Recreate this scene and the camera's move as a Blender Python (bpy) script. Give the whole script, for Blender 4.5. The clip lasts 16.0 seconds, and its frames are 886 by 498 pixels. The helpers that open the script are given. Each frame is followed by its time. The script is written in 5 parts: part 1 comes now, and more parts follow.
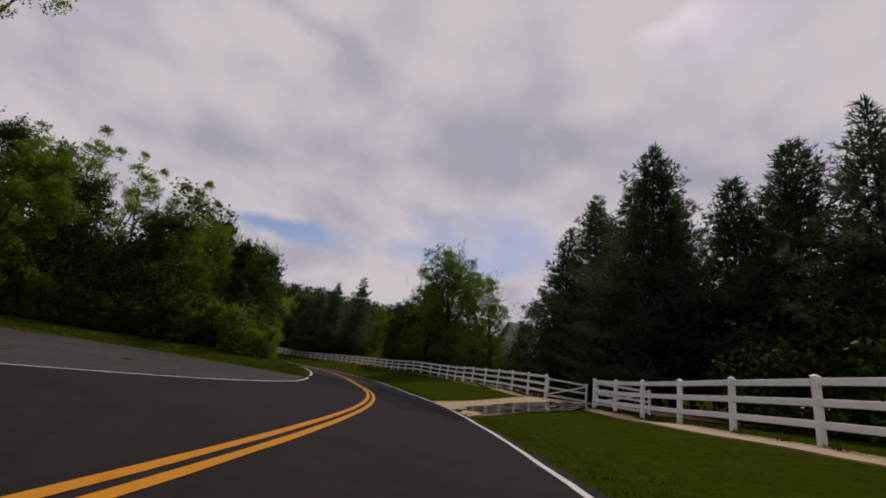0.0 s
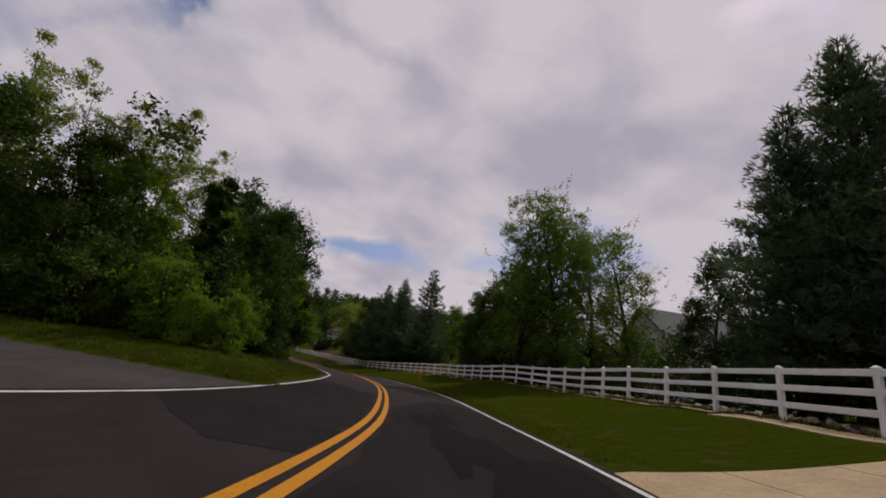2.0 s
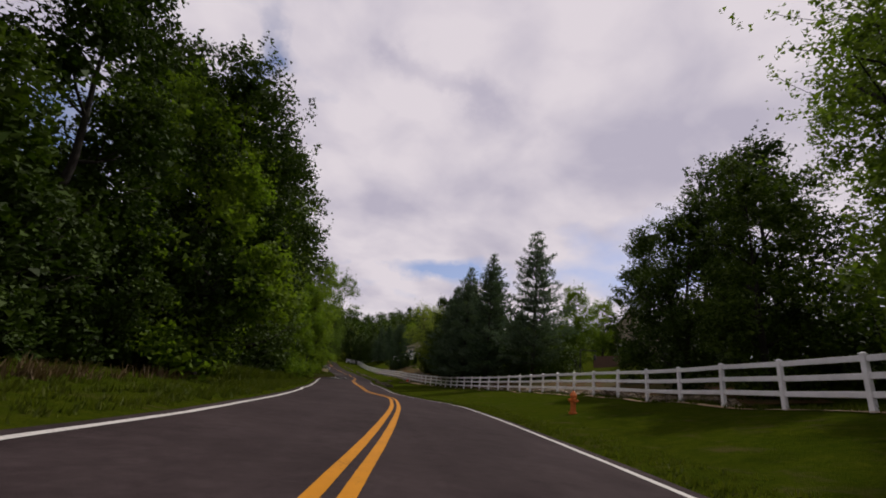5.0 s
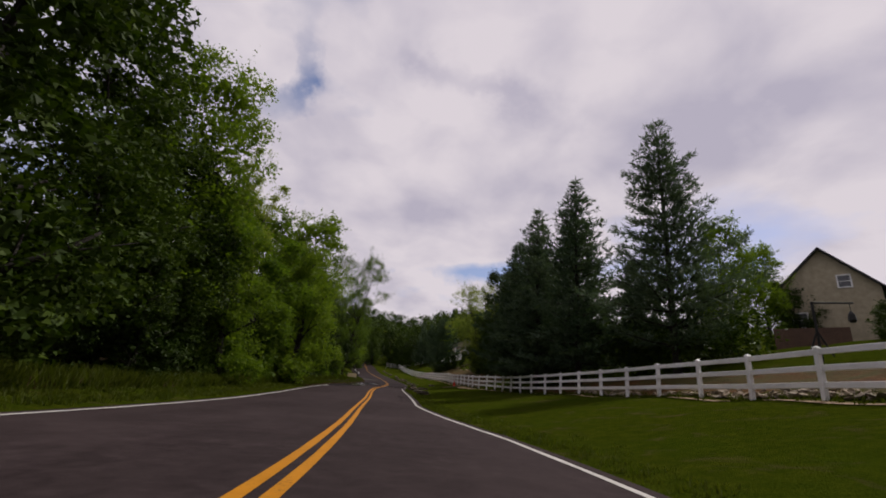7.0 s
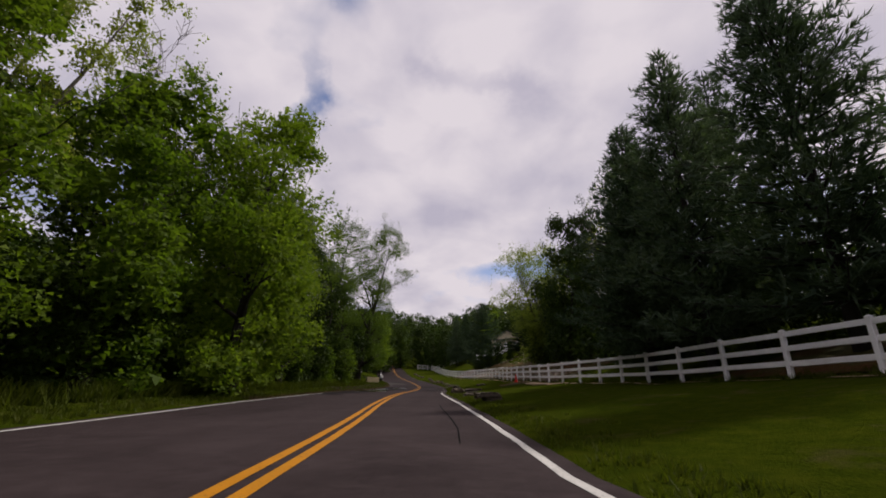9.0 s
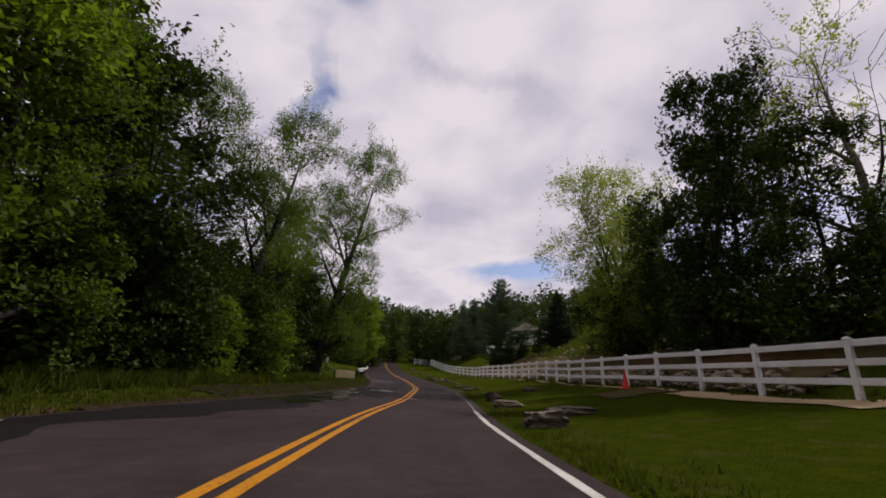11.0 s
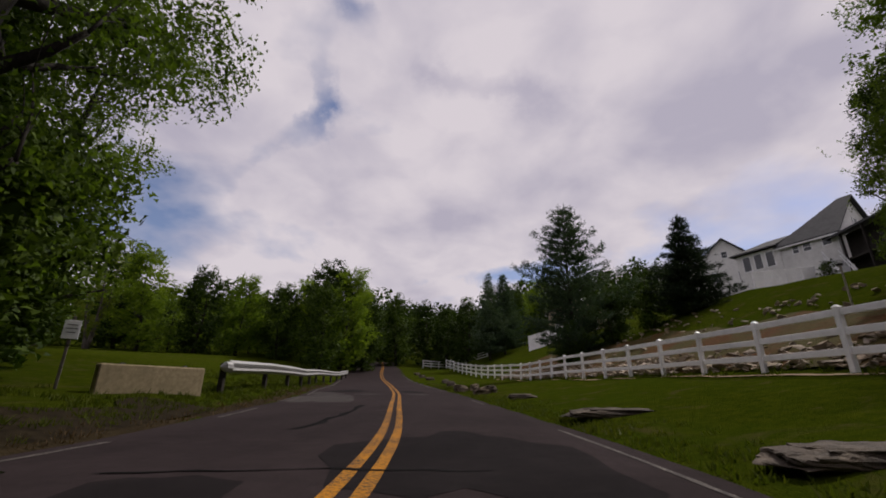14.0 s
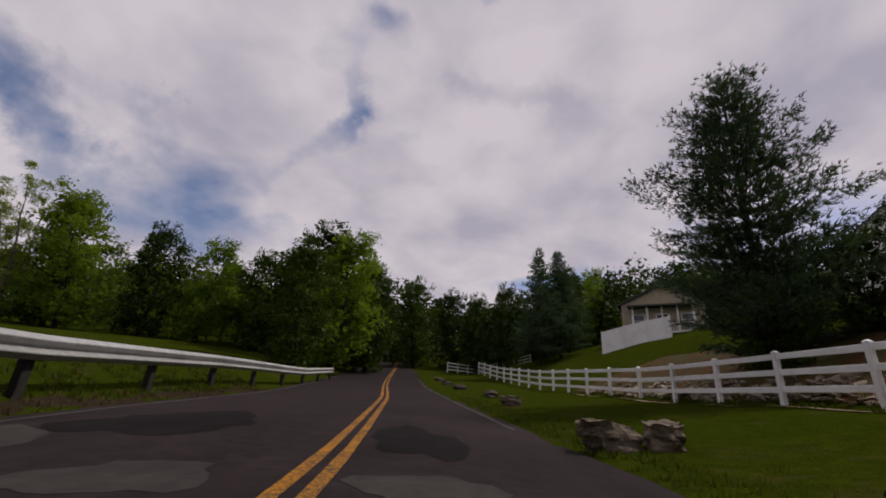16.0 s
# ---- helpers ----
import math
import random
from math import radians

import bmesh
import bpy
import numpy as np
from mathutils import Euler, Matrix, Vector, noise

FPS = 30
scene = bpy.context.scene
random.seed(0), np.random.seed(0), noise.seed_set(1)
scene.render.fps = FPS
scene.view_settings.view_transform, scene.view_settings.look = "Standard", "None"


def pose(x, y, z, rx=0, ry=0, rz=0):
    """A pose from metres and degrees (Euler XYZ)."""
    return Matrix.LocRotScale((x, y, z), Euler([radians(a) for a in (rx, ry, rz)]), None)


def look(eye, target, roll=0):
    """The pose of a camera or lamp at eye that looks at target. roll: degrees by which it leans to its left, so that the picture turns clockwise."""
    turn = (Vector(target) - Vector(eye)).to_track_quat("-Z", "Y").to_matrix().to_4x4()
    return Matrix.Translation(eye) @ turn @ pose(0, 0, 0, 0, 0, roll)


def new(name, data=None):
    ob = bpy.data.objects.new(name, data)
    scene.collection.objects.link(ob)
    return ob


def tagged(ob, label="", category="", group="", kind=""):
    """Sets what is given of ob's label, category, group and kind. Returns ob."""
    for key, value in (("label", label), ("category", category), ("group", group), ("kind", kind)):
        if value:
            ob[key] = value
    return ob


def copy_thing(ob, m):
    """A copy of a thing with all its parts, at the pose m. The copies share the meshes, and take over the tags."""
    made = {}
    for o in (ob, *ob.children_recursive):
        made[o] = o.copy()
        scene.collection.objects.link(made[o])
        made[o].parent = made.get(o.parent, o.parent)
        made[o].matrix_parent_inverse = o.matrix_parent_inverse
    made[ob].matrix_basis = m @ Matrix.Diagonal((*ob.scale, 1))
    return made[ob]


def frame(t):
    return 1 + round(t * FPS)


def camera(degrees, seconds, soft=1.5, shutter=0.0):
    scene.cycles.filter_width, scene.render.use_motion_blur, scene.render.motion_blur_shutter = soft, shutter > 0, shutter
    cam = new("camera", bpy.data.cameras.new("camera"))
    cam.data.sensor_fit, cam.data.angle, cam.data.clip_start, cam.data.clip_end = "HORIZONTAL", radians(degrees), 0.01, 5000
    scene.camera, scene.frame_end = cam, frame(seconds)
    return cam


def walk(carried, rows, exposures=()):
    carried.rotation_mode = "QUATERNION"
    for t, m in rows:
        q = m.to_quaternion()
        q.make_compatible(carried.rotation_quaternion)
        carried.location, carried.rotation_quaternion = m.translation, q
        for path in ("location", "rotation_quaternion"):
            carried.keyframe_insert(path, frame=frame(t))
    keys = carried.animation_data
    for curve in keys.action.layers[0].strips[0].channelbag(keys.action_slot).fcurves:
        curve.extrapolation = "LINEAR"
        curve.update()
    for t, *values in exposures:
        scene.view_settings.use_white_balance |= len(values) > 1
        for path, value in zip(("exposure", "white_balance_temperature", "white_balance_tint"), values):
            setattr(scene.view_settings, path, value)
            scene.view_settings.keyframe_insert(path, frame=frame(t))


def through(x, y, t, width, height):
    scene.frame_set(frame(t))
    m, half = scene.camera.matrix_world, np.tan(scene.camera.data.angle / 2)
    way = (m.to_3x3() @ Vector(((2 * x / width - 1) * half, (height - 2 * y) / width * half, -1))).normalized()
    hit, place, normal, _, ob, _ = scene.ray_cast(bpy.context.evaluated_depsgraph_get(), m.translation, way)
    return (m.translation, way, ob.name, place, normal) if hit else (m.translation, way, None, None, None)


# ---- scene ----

───

What you have to do: Do not include the images; transcribe the rest of the listing exactly.

Result of the exercise:
Recreate this scene and the camera's move as a Blender Python (bpy) script. Give the whole script, for Blender 4.5. The clip lasts 16.0 seconds, and its frames are 886 by 498 pixels. The helpers that open the script are given. Each frame is followed by its time. The script is written in 5 parts: part 1 comes now, and more parts follow.
0.0 s
2.0 s
5.0 s
7.0 s
9.0 s
11.0 s
14.0 s
16.0 s
# ---- helpers ----
import math
import random
from math import radians

import bmesh
import bpy
import numpy as np
from mathutils import Euler, Matrix, Vector, noise

FPS = 30
scene = bpy.context.scene
random.seed(0), np.random.seed(0), noise.seed_set(1)
scene.render.fps = FPS
scene.view_settings.view_transform, scene.view_settings.look = "Standard", "None"


def pose(x, y, z, rx=0, ry=0, rz=0):
    """A pose from metres and degrees (Euler XYZ)."""
    return Matrix.LocRotScale((x, y, z), Euler([radians(a) for a in (rx, ry, rz)]), None)


def look(eye, target, roll=0):
    """The pose of a camera or lamp at eye that looks at target. roll: degrees by which it leans to its left, so that the picture turns clockwise."""
    turn = (Vector(target) - Vector(eye)).to_track_quat("-Z", "Y").to_matrix().to_4x4()
    return Matrix.Translation(eye) @ turn @ pose(0, 0, 0, 0, 0, roll)


def new(name, data=None):
    ob = bpy.data.objects.new(name, data)
    scene.collection.objects.link(ob)
    return ob


def tagged(ob, label="", category="", group="", kind=""):
    """Sets what is given of ob's label, category, group and kind. Returns ob."""
    for key, value in (("label", label), ("category", category), ("group", group), ("kind", kind)):
        if value:
            ob[key] = value
    return ob


def copy_thing(ob, m):
    """A copy of a thing with all its parts, at the pose m. The copies share the meshes, and take over the tags."""
    made = {}
    for o in (ob, *ob.children_recursive):
        made[o] = o.copy()
        scene.collection.objects.link(made[o])
        made[o].parent = made.get(o.parent, o.parent)
        made[o].matrix_parent_inverse = o.matrix_parent_inverse
    made[ob].matrix_basis = m @ Matrix.Diagonal((*ob.scale, 1))
    return made[ob]


def frame(t):
    return 1 + round(t * FPS)


def camera(degrees, seconds, soft=1.5, shutter=0.0):
    scene.cycles.filter_width, scene.render.use_motion_blur, scene.render.motion_blur_shutter = soft, shutter > 0, shutter
    cam = new("camera", bpy.data.cameras.new("camera"))
    cam.data.sensor_fit, cam.data.angle, cam.data.clip_start, cam.data.clip_end = "HORIZONTAL", radians(degrees), 0.01, 5000
    scene.camera, scene.frame_end = cam, frame(seconds)
    return cam


def walk(carried, rows, exposures=()):
    carried.rotation_mode = "QUATERNION"
    for t, m in rows:
        q = m.to_quaternion()
        q.make_compatible(carried.rotation_quaternion)
        carried.location, carried.rotation_quaternion = m.translation, q
        for path in ("location", "rotation_quaternion"):
            carried.keyframe_insert(path, frame=frame(t))
    keys = carried.animation_data
    for curve in keys.action.layers[0].strips[0].channelbag(keys.action_slot).fcurves:
        curve.extrapolation = "LINEAR"
        curve.update()
    for t, *values in exposures:
        scene.view_settings.use_white_balance |= len(values) > 1
        for path, value in zip(("exposure", "white_balance_temperature", "white_balance_tint"), values):
            setattr(scene.view_settings, path, value)
            scene.view_settings.keyframe_insert(path, frame=frame(t))


def through(x, y, t, width, height):
    scene.frame_set(frame(t))
    m, half = scene.camera.matrix_world, np.tan(scene.camera.data.angle / 2)
    way = (m.to_3x3() @ Vector(((2 * x / width - 1) * half, (height - 2 * y) / width * half, -1))).normalized()
    hit, place, normal, _, ob, _ = scene.ray_cast(bpy.context.evaluated_depsgraph_get(), m.translation, way)
    return (m.translation, way, ob.name, place, normal) if hit else (m.translation, way, None, None, None)


# ---- scene ----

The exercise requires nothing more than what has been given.